Rows from a dataset

* Start *

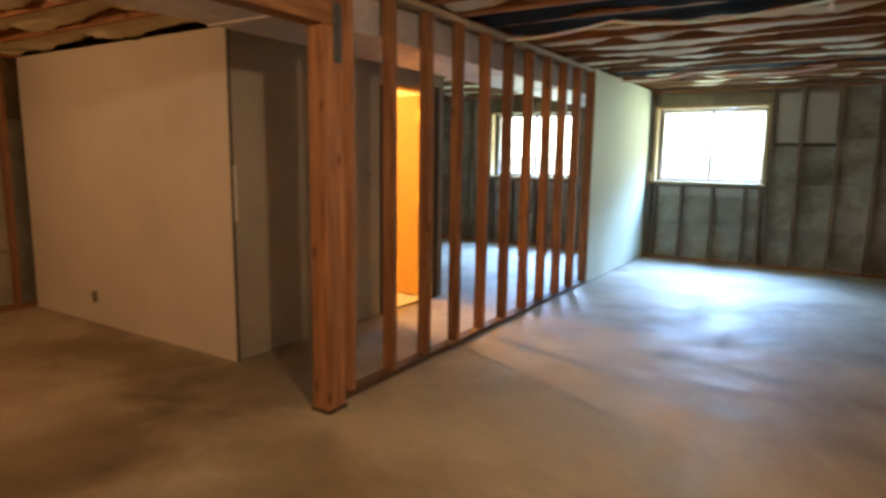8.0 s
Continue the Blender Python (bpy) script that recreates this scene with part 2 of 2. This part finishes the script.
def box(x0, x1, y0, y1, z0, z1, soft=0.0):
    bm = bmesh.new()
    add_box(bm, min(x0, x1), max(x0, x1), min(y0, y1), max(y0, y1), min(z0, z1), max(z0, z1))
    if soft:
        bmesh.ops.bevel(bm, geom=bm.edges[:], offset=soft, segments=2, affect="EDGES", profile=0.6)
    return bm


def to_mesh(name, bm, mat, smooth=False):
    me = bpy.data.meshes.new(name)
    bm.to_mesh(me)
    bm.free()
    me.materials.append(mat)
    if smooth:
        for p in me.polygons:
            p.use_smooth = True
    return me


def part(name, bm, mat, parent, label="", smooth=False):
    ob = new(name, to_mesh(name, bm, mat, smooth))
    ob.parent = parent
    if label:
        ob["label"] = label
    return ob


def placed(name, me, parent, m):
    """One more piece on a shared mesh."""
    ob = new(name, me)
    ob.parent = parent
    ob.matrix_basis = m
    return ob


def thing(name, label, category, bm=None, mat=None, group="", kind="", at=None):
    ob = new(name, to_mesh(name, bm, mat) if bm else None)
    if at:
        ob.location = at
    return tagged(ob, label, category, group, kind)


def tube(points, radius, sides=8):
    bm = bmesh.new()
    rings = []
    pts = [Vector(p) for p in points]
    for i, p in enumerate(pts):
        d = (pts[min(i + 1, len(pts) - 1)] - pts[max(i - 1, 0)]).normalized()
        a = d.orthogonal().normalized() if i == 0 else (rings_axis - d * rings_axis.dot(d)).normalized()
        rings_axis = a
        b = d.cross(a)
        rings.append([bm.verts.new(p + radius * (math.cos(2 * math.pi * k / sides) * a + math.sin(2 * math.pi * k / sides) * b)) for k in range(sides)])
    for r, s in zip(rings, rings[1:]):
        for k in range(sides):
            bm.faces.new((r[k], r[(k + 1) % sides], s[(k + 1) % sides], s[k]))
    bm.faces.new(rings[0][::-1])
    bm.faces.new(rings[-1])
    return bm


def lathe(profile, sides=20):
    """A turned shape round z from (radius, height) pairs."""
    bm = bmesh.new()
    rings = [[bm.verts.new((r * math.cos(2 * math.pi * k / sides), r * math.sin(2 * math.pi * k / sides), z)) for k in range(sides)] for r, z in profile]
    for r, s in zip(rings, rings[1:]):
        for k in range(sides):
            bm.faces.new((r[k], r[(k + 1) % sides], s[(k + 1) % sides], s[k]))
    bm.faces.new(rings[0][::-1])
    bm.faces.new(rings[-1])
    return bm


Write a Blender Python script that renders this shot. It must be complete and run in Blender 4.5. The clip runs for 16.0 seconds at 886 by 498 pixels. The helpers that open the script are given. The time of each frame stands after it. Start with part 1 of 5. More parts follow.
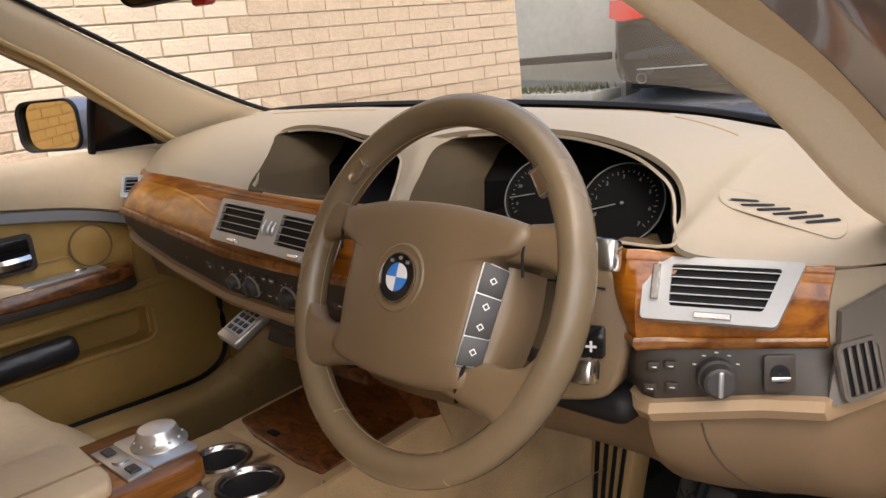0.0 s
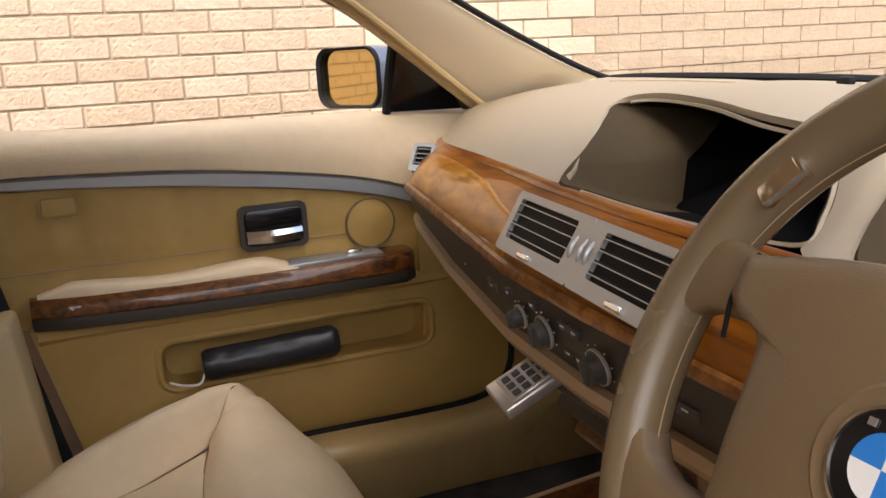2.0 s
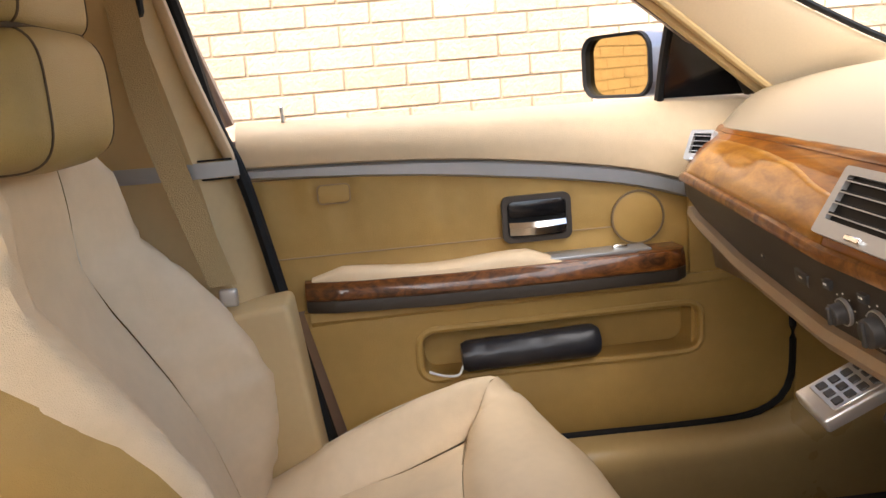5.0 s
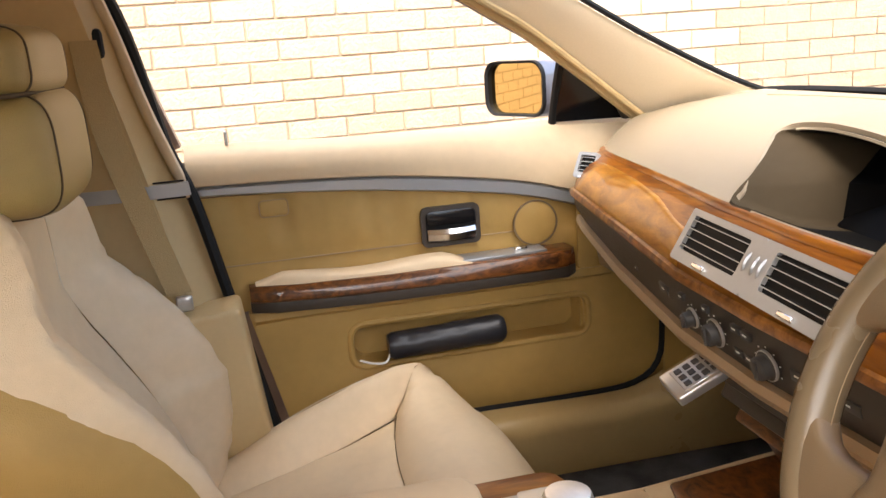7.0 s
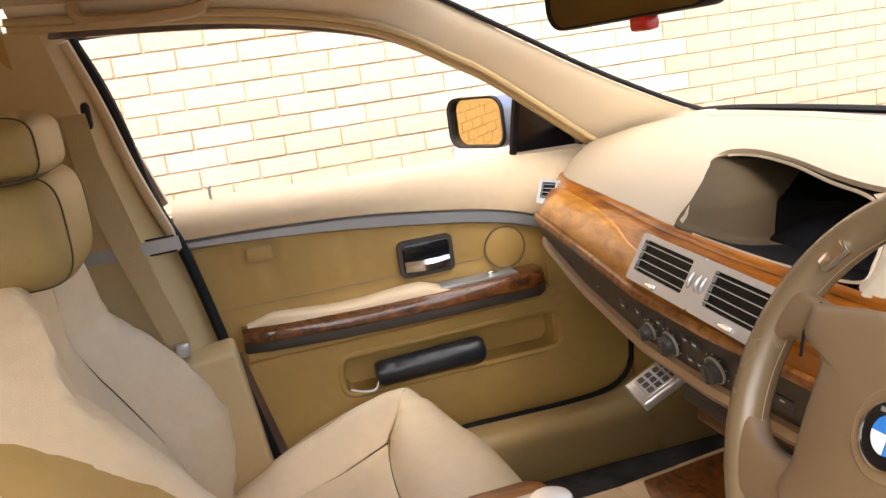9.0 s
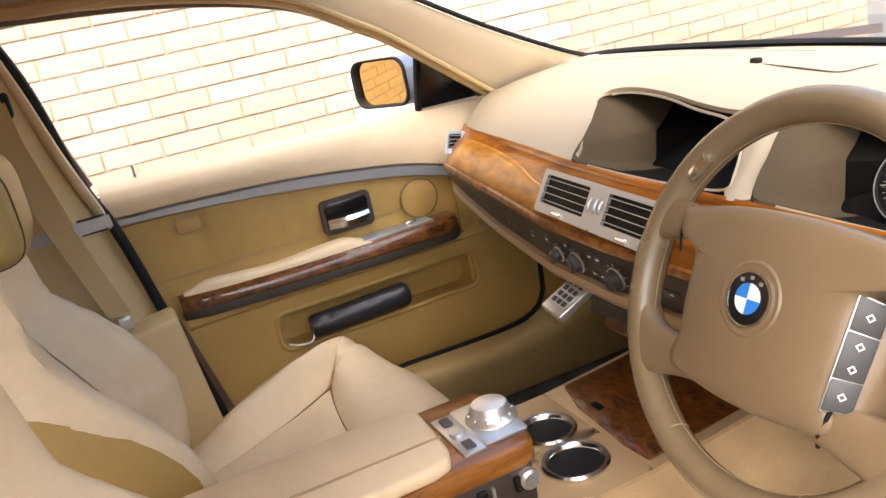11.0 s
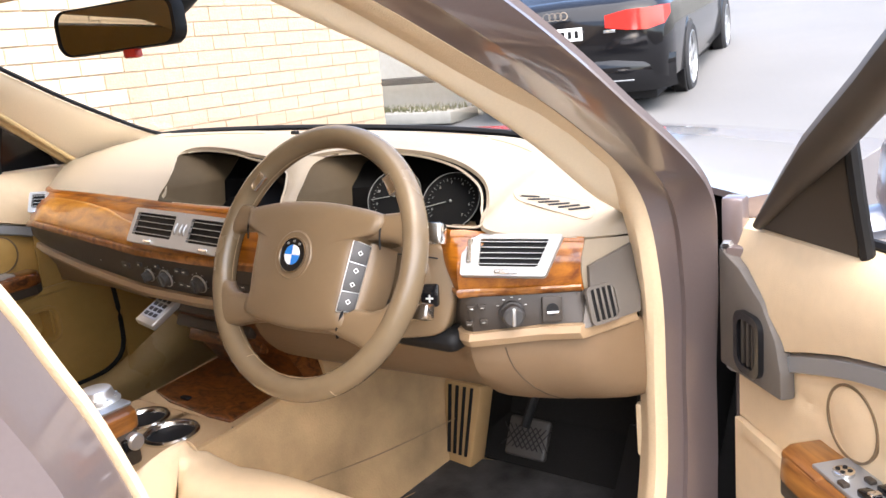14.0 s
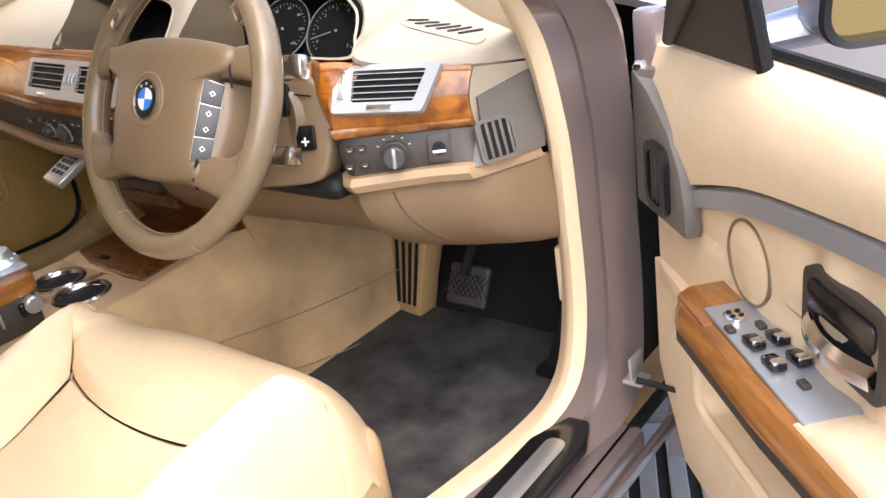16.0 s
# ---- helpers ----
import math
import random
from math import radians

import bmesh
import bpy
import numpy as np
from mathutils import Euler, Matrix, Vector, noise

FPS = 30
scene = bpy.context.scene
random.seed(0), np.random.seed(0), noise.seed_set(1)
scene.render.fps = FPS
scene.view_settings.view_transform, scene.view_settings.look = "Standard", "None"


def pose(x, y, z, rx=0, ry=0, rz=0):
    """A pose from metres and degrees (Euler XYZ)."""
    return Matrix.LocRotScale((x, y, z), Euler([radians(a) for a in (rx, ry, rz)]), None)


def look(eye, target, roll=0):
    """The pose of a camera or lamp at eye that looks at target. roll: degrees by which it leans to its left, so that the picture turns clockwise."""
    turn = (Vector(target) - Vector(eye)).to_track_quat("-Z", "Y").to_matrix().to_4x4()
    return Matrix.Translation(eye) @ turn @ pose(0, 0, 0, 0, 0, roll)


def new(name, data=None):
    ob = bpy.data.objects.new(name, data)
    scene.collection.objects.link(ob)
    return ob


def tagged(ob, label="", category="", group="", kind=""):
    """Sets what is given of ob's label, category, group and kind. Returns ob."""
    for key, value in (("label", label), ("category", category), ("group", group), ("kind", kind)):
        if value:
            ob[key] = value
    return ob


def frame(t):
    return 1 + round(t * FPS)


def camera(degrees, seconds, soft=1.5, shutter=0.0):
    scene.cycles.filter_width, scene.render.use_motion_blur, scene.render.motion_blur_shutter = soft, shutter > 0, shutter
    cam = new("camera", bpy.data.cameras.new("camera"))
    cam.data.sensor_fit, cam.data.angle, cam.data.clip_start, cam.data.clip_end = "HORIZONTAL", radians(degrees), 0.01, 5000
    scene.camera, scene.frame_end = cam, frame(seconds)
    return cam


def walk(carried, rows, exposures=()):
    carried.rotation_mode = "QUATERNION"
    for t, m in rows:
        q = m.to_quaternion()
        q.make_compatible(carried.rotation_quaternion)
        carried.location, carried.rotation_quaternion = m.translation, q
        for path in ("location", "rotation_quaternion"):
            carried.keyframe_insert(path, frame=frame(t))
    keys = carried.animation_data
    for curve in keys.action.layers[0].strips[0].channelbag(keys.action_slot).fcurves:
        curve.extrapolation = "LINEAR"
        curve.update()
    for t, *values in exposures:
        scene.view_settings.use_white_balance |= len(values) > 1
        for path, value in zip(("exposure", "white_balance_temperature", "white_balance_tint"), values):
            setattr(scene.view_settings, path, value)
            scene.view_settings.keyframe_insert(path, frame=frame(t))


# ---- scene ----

* End *

All preceding records should be duplicated verbatim, images excepted.

WRITTEN SOLUTION
8.0 s
Continue the Blender Python (bpy) script that recreates this scene with part 2 of 2. This part finishes the script.
def box(x0, x1, y0, y1, z0, z1, soft=0.0):
    bm = bmesh.new()
    add_box(bm, min(x0, x1), max(x0, x1), min(y0, y1), max(y0, y1), min(z0, z1), max(z0, z1))
    if soft:
        bmesh.ops.bevel(bm, geom=bm.edges[:], offset=soft, segments=2, affect="EDGES", profile=0.6)
    return bm


def to_mesh(name, bm, mat, smooth=False):
    me = bpy.data.meshes.new(name)
    bm.to_mesh(me)
    bm.free()
    me.materials.append(mat)
    if smooth:
        for p in me.polygons:
            p.use_smooth = True
    return me


def part(name, bm, mat, parent, label="", smooth=False):
    ob = new(name, to_mesh(name, bm, mat, smooth))
    ob.parent = parent
    if label:
        ob["label"] = label
    return ob


def placed(name, me, parent, m):
    """One more piece on a shared mesh."""
    ob = new(name, me)
    ob.parent = parent
    ob.matrix_basis = m
    return ob


def thing(name, label, category, bm=None, mat=None, group="", kind="", at=None):
    ob = new(name, to_mesh(name, bm, mat) if bm else None)
    if at:
        ob.location = at
    return tagged(ob, label, category, group, kind)


def tube(points, radius, sides=8):
    bm = bmesh.new()
    rings = []
    pts = [Vector(p) for p in points]
    for i, p in enumerate(pts):
        d = (pts[min(i + 1, len(pts) - 1)] - pts[max(i - 1, 0)]).normalized()
        a = d.orthogonal().normalized() if i == 0 else (rings_axis - d * rings_axis.dot(d)).normalized()
        rings_axis = a
        b = d.cross(a)
        rings.append([bm.verts.new(p + radius * (math.cos(2 * math.pi * k / sides) * a + math.sin(2 * math.pi * k / sides) * b)) for k in range(sides)])
    for r, s in zip(rings, rings[1:]):
        for k in range(sides):
            bm.faces.new((r[k], r[(k + 1) % sides], s[(k + 1) % sides], s[k]))
    bm.faces.new(rings[0][::-1])
    bm.faces.new(rings[-1])
    return bm


def lathe(profile, sides=20):
    """A turned shape round z from (radius, height) pairs."""
    bm = bmesh.new()
    rings = [[bm.verts.new((r * math.cos(2 * math.pi * k / sides), r * math.sin(2 * math.pi * k / sides), z)) for k in range(sides)] for r, z in profile]
    for r, s in zip(rings, rings[1:]):
        for k in range(sides):
            bm.faces.new((r[k], r[(k + 1) % sides], s[(k + 1) % sides], s[k]))
    bm.faces.new(rings[0][::-1])
    bm.faces.new(rings[-1])
    return bm


Write a Blender Python script that renders this shot. It must be complete and run in Blender 4.5. The clip runs for 16.0 seconds at 886 by 498 pixels. The helpers that open the script are given. The time of each frame stands after it. Start with part 1 of 5. More parts follow.
0.0 s
2.0 s
5.0 s
7.0 s
9.0 s
11.0 s
14.0 s
16.0 s
# ---- helpers ----
import math
import random
from math import radians

import bmesh
import bpy
import numpy as np
from mathutils import Euler, Matrix, Vector, noise

FPS = 30
scene = bpy.context.scene
random.seed(0), np.random.seed(0), noise.seed_set(1)
scene.render.fps = FPS
scene.view_settings.view_transform, scene.view_settings.look = "Standard", "None"


def pose(x, y, z, rx=0, ry=0, rz=0):
    """A pose from metres and degrees (Euler XYZ)."""
    return Matrix.LocRotScale((x, y, z), Euler([radians(a) for a in (rx, ry, rz)]), None)


def look(eye, target, roll=0):
    """The pose of a camera or lamp at eye that looks at target. roll: degrees by which it leans to its left, so that the picture turns clockwise."""
    turn = (Vector(target) - Vector(eye)).to_track_quat("-Z", "Y").to_matrix().to_4x4()
    return Matrix.Translation(eye) @ turn @ pose(0, 0, 0, 0, 0, roll)


def new(name, data=None):
    ob = bpy.data.objects.new(name, data)
    scene.collection.objects.link(ob)
    return ob


def tagged(ob, label="", category="", group="", kind=""):
    """Sets what is given of ob's label, category, group and kind. Returns ob."""
    for key, value in (("label", label), ("category", category), ("group", group), ("kind", kind)):
        if value:
            ob[key] = value
    return ob


def frame(t):
    return 1 + round(t * FPS)


def camera(degrees, seconds, soft=1.5, shutter=0.0):
    scene.cycles.filter_width, scene.render.use_motion_blur, scene.render.motion_blur_shutter = soft, shutter > 0, shutter
    cam = new("camera", bpy.data.cameras.new("camera"))
    cam.data.sensor_fit, cam.data.angle, cam.data.clip_start, cam.data.clip_end = "HORIZONTAL", radians(degrees), 0.01, 5000
    scene.camera, scene.frame_end = cam, frame(seconds)
    return cam


def walk(carried, rows, exposures=()):
    carried.rotation_mode = "QUATERNION"
    for t, m in rows:
        q = m.to_quaternion()
        q.make_compatible(carried.rotation_quaternion)
        carried.location, carried.rotation_quaternion = m.translation, q
        for path in ("location", "rotation_quaternion"):
            carried.keyframe_insert(path, frame=frame(t))
    keys = carried.animation_data
    for curve in keys.action.layers[0].strips[0].channelbag(keys.action_slot).fcurves:
        curve.extrapolation = "LINEAR"
        curve.update()
    for t, *values in exposures:
        scene.view_settings.use_white_balance |= len(values) > 1
        for path, value in zip(("exposure", "white_balance_temperature", "white_balance_tint"), values):
            setattr(scene.view_settings, path, value)
            scene.view_settings.keyframe_insert(path, frame=frame(t))


# ---- scene ----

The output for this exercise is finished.